- Leader: Paruyr Hayrikyan
- Founded: 1987
- Preceded by: National United Party
- Headquarters: Yerevan
- Ideology: Liberalism; Pro-Europeanism; Atlanticism;
- National affiliation: National Democratic Pole (supportive) Free Homeland Alliance (2021)
- Colors: Black
- National Assembly: 0 / 107

Website
- www.aim.am

= Union for National Self-Determination =

Union for National Self-Determination (Ազգային ինքնորոշում միավորում) is an Armenian political party. It was founded in 1987 by Paruyr Hayrikyan, a Soviet dissident seeking independence for Armenia.

==History==
The party was founded in 1987 as the successor of the defunct National United Party.

In late 1989, a number of members of the executive council of the party, including Movses Gorgisyan and Ashot Navasardyan, founded the Army of Independence, an armed group aimed at achieving Armenia's independence which engaged in violent clashes with the Soviet authorities in the Armenian SSR and the Nagorno-Karabakh Autonomous Oblast. In February 1990, the Army of Independence broke off from the Union of National Self-Determination, and several of the former's members founded the Republican Party of Armenia. The Army of Independence was dissolved on 23 August 1990.

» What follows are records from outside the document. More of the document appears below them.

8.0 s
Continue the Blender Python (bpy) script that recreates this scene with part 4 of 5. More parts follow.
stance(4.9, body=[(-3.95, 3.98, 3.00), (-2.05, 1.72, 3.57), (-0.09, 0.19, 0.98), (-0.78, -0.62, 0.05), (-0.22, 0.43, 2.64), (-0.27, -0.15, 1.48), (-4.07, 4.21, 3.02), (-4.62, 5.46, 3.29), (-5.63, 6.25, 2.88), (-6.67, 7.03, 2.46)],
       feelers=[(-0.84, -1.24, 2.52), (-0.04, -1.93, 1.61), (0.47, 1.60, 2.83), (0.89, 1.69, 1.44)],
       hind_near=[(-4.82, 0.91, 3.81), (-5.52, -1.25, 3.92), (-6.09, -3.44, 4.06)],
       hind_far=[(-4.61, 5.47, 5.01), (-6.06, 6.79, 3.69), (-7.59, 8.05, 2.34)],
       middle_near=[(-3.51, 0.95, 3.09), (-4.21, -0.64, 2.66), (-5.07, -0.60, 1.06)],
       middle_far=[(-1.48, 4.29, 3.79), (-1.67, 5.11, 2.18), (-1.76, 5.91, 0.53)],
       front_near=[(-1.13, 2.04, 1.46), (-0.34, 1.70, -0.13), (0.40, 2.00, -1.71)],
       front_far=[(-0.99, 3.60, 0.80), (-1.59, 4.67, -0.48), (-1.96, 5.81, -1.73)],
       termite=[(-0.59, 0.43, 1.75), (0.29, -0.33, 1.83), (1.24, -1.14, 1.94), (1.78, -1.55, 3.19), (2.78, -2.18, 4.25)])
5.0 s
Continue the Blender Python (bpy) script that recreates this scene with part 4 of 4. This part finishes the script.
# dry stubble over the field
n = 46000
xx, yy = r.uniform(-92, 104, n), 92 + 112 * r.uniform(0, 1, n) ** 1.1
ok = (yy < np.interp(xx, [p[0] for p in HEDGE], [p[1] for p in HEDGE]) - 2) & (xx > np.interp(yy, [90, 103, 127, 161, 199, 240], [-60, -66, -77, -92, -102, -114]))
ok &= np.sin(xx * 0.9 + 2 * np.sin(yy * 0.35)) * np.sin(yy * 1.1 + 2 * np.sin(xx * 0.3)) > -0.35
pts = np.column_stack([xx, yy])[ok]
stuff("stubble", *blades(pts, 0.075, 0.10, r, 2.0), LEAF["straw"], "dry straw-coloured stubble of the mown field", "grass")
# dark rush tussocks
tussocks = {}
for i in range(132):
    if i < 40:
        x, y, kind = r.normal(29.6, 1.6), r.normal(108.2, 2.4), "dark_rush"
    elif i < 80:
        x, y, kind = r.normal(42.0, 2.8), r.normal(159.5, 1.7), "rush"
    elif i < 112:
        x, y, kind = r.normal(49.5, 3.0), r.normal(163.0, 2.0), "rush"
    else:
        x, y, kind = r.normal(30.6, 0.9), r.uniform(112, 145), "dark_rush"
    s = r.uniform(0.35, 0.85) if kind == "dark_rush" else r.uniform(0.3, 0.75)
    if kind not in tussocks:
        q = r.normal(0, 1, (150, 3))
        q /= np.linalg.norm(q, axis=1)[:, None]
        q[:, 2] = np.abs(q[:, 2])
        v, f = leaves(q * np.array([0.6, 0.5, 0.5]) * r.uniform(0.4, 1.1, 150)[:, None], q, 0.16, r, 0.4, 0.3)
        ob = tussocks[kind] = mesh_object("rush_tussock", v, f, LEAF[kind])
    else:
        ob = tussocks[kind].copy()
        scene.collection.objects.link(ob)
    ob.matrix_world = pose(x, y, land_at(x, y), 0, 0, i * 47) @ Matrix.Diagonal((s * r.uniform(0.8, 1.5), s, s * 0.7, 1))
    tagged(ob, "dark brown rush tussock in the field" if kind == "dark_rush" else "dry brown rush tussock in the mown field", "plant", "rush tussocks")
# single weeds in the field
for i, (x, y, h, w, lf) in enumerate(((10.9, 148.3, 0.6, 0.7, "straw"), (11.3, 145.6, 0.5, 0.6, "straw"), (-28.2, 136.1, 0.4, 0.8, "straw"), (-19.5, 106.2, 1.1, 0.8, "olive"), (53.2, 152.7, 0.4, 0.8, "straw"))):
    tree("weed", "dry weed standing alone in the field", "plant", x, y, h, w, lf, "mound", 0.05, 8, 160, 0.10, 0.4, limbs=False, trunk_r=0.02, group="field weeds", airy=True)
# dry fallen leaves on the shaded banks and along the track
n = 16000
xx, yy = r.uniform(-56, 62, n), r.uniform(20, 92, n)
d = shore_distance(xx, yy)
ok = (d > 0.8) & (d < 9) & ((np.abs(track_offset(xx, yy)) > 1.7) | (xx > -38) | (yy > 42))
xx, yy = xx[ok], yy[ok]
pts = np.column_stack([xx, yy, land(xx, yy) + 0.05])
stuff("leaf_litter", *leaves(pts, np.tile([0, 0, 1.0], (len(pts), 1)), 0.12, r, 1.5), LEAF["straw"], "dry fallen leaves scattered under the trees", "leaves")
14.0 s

The party nominated Hayrikyan as its candidate in the 1991 Armenian presidential election. Hayrikyan came in second place, with 7.2% of the vote.

Following the 1995 Armenian parliamentary election, the party gained 3 seats within the National Assembly. However, the party lost all political representation in the National Assembly after the 1999 Armenian parliamentary election, gaining just 2.28% of the popular vote.

The party nominated Hayrikyan as its candidate in the 2013 Armenian presidential election. Hayrikyan came in fourth place, receiving 1.23% of the vote.

Following a long absence from politics, Paruyr Hayrikyan announced his intentions to create a "democratic alliance" with other liberal pro-democratic parties. Prior to the 2017 Armenian parliamentary election, the Union for National Self-Determination requested to join the Way Out Alliance, however their request was never responded too.

Despite the set-back, Hayrikyan confirmed that the Union for National Self-Determination will participate in future key elections, however the party did not participate in the 2018 Armenian parliamentary election.

In May 2020, some key members of the party endorsed the National Democratic Pole alliance.

The Union for National Self-Determination confirmed that it would participate in the 2021 Armenian parliamentary elections as part of the Free Homeland Alliance. Following the election, the Free Homeland Alliance received just 0.32% of the popular vote, failing to win any seats in the National Assembly. The party currently acts as an extra-parliamentary force.

==Activities==
In April 2016, Paruyr Hayrikyan held a press conference with Tigran Khzmalyan, leader of the European Party of Armenia. Both leaders announced the creation of a mass-petition to be signed by citizens calling on the government to give up cooperation with Russia and deepen their ties with European institutions.

In June 2019, during a press conference, Hayrikyan urged Prime Minister Nikol Pashinyan to strengthen democratic values in Armenia.

On 30 November 2019, Hayrikyan called on the government of Armenia to recognize the Ukrainian Holodomor as a genocide during a speech at the Ukrainian Embassy in Yerevan.

In November 2020, the Union for National Self-Determination held a rally in central Yerevan, along with the European Party of Armenia and the Sasna Tsrer Pan-Armenian Party. The three parties called for the creation of a truly sovereign Armenia by ending Russian political occupation and avoiding clinging to Russia, while aligning closer with Europe.

On 22 December 2020, the Union for National Self-Determination, the Conservative Party and the Democratic Homeland Party held a joint meeting discussing the political situation in Armenia.

On 15 April 2021, the party signed a joint declaration with eight other political parties calling on the President of Armenia to ensure democracy and the Constitution of Armenia is upheld in the country during the 2020–2021 Armenian protests.

On 21 February 2023, a conference of democratic forces including opposition political parties and civil society took place in Yerevan. Delegates from the Union for National Self-Determination, National Democratic Pole, European Party of Armenia, Hanrapetutyun Party, and over a dozen representatives from Armenian civil society organizations participated. Members of the conference called on the Government of Armenia to announce its withdrawal from the CSTO and Eurasian Union and to realign Armenia's military integration with the United States and the West. In addition, the participants signed a declaration calling on the government to immediately submit an EU membership bid for Armenia.

==Ideology==
The party believes that the Caucasus region, including Armenia, should move towards European integration as well as increasing integration with Western countries. The party has maintained for 15 years the position that the integration of Armenia and Azerbaijan into the European Union would make the Nagorno-Karabakh conflict senseless, and therefore EU accession should be pursued as a lasting solution to the conflict.